A discussion about the piece followed.

heather: Salma Hayek Is a Surprisingly Endearing Lesbian Taco in “Sausage Party”
how’s that [headline]?
i can’t see how a latina woman voicing a lesbian taco in a seth rogen movie could ever be a good thing, but this review says it is nuanced and sweet
riese: is the reviewer white
heather: i don’t know
a lot of reviewers are talking about how this is a really nuanced allegory about theology and faith? that feels so impossible.
will someone else read the sausage party post? i have made the few edits it needed for readability, but i feel uneasy because i haven’t seen it and it is a latina lesbian taco falling in love with a hot dog bun
Yvonne: lol i can read it
heather: thank you
[….]
Yvonne: i think it’s fine heather! i think i wouldn’t watch the movie because it’s in the category of movies i hate and i hope our readers can make that distinction for themselves. and it’s not like we’re endorsing this movie, just pointing out there’s a lesbian taco
heather: i hope it’s not transmisogynistic. i went through ten pages of google results and tumblr and didn’t see anything about transphobia or transmisogyny

I’m … not sure what transmisogony is.

Anyways, they went ahead and published the review. Their readers were fucking DISPLEASED that Salma Hayek Was a Surprisingly Endearing Lesbian Taco in “Sausage Party”

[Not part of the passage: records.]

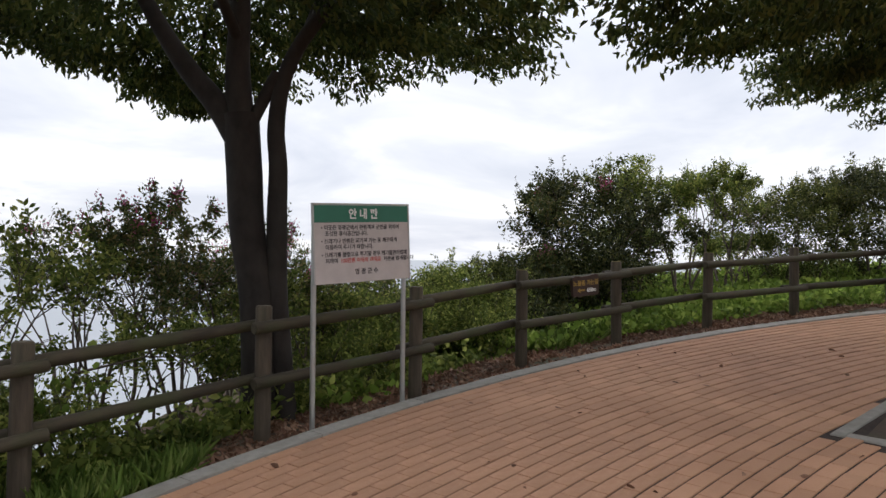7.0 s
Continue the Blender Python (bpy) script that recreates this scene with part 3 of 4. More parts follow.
# ---- log fences ----
def fence_post(x, y, height, lean=0.0):
    z = ground_z(x, y) - 0.12
    top = height
    t = thing("fence_post", pose(x, y, z, lean, lean * 0.6), "round weathered timber fence post", "fence post", "log fence along the cliff")
    n = 18
    r = 0.062
    part("log", Shape().lathe([(r * 1.02, 0), (r * 1.01, 0.3), (r, top - z - 0.012), (r - 0.008, top - z)], n), FENCEWOOD, t, smooth=True)
    part("cut_end", Shape().lathe([(r - 0.007, top - z - 0.002), (r - 0.009, top - z + 0.003)], n), ENDGRAIN if x > 11 else FENCEWOOD, t, "sawn end with yellow lichen" if x > 11 else "")
    part("bolt", Shape().lathe([(0.009, 0), (0.009, 0.012), (0.004, 0.015)], 8, pose(0, -r, top - z - 0.16, 90)), BOLT, t, "small steel bolt")
    return t


def fence_rail(a, b, over=0.14):
    a, b = Vector(a), Vector(b)
    d = (b - a).normalized()
    t = thing("fence_rail", Matrix.Translation(a) @ d.to_track_quat("X", "Z").to_matrix().to_4x4(), "long round weathered fence rail with mossy stains", "fence rail", "log fence along the cliff")
    part("log", Shape().rod((-over, 0, 0), ((b - a).length + over, 0, 0), 0.047, 0.042, n=16, rings=5, wobble=0.003, rng=rng), FENCEWOOD_X, t, smooth=True)
    return t


TOPS_E = [1.36, 1.505, 1.64, 1.748, 1.89, 1.985, 2.104, 2.19, 2.29, 2.37, 2.47, 2.56, 2.66]
TOPS_W = [0.62, 0.73, 0.86, 0.99, 1.11]
for line, tops in ((FENCE, TOPS_W), (FENCE_E, TOPS_E)):
    for (x, y), z in zip(line, tops):
        fence_post(x, y, z, rng.uniform(-1, 1))
    for i in range(len(line) - 1):
        (ax, ay), (bx, by) = line[i], line[i + 1]
        nrm = Vector((by - ay, -(bx - ax), 0)).normalized() * 0.09 * (-1 if i % 2 or line is FENCE else 1)
        for drop in (0.15, 0.56):
            fence_rail((ax + nrm.x, ay + nrm.y, tops[i] - drop), (bx + nrm.x, by + nrm.y, tops[i + 1] - drop), 0.13)


# ---- notice board ----
sl, sr = Vector((9.277, 6.90, 0)), Vector((10.17, 6.735, 0))
ang = math.degrees(math.atan2(sr.y - sl.y, sr.x - sl.x))
notice = thing("notice_board", pose(9.7235, 6.8175, 0, 0, 0, ang), "white notice board with green header on two steel tube legs", "notice board")
W2 = 0.452
gm = grade(9.72, 6.8)
for s in (-1, 1):
    part("leg", Shape().rod((s * (W2 - 0.02), 0.018, gm - 0.15 + s * 0.04), (s * (W2 - 0.02), 0.018, 2.41 + s * 0.02), 0.021, n=14), STEEL, notice, "grey steel tube leg", True)
board = part("panel", Shape().box(-W2, -0.012, -0.3, W2, 0.0, 0.3, 0.002), SIGNWHITE, notice, "off-white printed panel", at=pose(0, -0.006, 2.125, 0, -2.6, 0))
part("frame_edge", Shape().box(-W2 - 0.012, -0.016, 0.296, W2 + 0.012, 0.006, 0.312, 0.002), STEEL, board)
part("frame_edge", Shape().box(-W2 - 0.012, -0.016, -0.31, -W2 + 0.002, 0.006, 0.312, 0.002), STEEL, board)
part("frame_edge", Shape().box(W2 - 0.002, -0.016, -0.31, W2 + 0.012, 0.006, 0.312, 0.002), STEEL, board)
part("header", Shape().box(-W2 + 0.004, -0.0155, 0.165, W2 - 0.004, -0.011, 0.295, 0.001), SIGNGREEN, board, "green header band")
lettering("안 내 판", 0.085, PAINTWHITE, board, pose(0, -0.0158, 0.2, 90), "lettering", "white header letters", "CENTER", 0.0008)
NOTICE = ((0.112, "• 이곳은 영광군에서 관광객과 군민을 위하여", ""), (0.066, "   조성한 휴식공간입니다.", ""), (0.008, "• 쓰레기나 빈병은 되가져 가는 등 깨끗하게", ""), (-0.038, "   이용하여 주시기 바랍니다.", ""),
          (-0.096, "• 쓰레기를 불법으로 투기할 경우 폐기물관리법에", ""), (-0.142, "   의하여", "100만원 이하의 과태료"))
for z, text, red in NOTICE:
    lettering(text, 0.041, SIGNTEXT, board, pose(-W2 + 0.06, -0.0125, z, 90), "lettering", "dark printed line", "LEFT", 0.0006)
    if red:
        lettering(red, 0.041, SIGNRED, board, pose(-W2 + 0.23, -0.0125, z, 90), "lettering", "red printed words", "LEFT", 0.0006)
        lettering("처분을 받게됩니다", 0.041, SIGNTEXT, board, pose(0.19, -0.0125, z, 90), "lettering", "dark printed words", "LEFT", 0.0006)
lettering("영 광 군 수", 0.05, SIGNTEXT, board, pose(0.02, -0.0125, -0.235, 90), "lettering", "dark printed line", "CENTER", 0.0006)

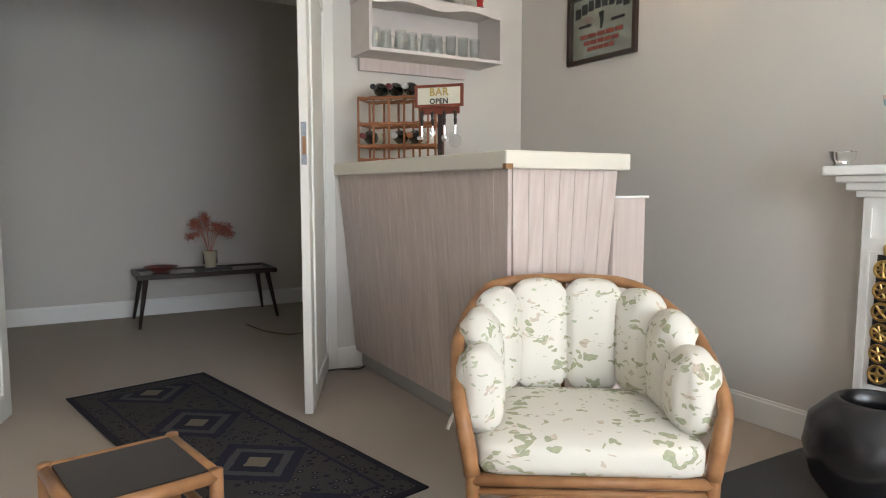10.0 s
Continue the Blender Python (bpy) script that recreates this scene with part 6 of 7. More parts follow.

After we published the review, we heard from Latinx readers who believe the portrayal of Salma Hayek’s taco was racist and that it reinforced harmful stereotypes. We heard from readers who were upset that we labeled the taco a lesbian when it seems more likely that she was bisexual. We heard from readers who questioned the consent of the sexual encounter between the taco and the hot dog bun. We heard from readers who found the taco to be a damaging portrayal of a predatory queer woman.

There are several reasons I should have listened to the alarm bells of unease I felt about the Sausage Party review. First and most damning: we allowed a non-Latina writer to cover a story about a caricature of a Latina, and while the review didn’t specifically mention the film’s stereotyping, by praising the film as a positive portrayal of a queer Latina, we allowed a white writerto, in effect, condone that stereotyping. Second, when I was looking for reviews, I trusted the opinion of mainstream newspapers and websites and didn’t specifically seek out reviews written by women of color, generally; or Latina women, specifically.

But don’t worry. Just like George W. Bush looked at John Ashcroft on September 12th and said “Never again,” Autostraddle is taking unprecedented measures to prevent a catastrophe like this from ever happening again.

Several weeks ago, Riese combed through our archives and our payroll and created a document called Diversity Initiative, in which she laid out the ways we are succeeding and failing in making sure Autostraddle is a constant source of voices of people of color. The senior editors studied her report and spent several hours on the phone the following day to brainstorm and make an action plan — both as individual editors and as a company — to hire, promote, pay, and publish more writers of color, and to make sure the writers of color who are on our staff have the editorial support they need to create the content they’re passionate about publishing.

We understand that (like most online media for LGBTQ folks) the majority of our senior staff is white, and that because of that, we make decisions based on our conditioning by white supremacy. Yesterday’s Sausage Party review is a very hurtful example of what happens when our lack of access and that blindness and our weaknesses as editors due to our privilege and systemic racism collide. I take full responsibility for the pain and anger the review caused.

We’re not there yet. In fact, we will never get there because the work will never be done. And we’re going to keep fucking up along our way. But we are constantly working to get better. I will redouble my own efforts to unpack my role in the systemic oppression of people of color and to check the ways in which I benefit from that system. I love you very much, and I want to work with you to make the world better.

Makes the fucking TSA look like a little kid holding a sheriff’s badge.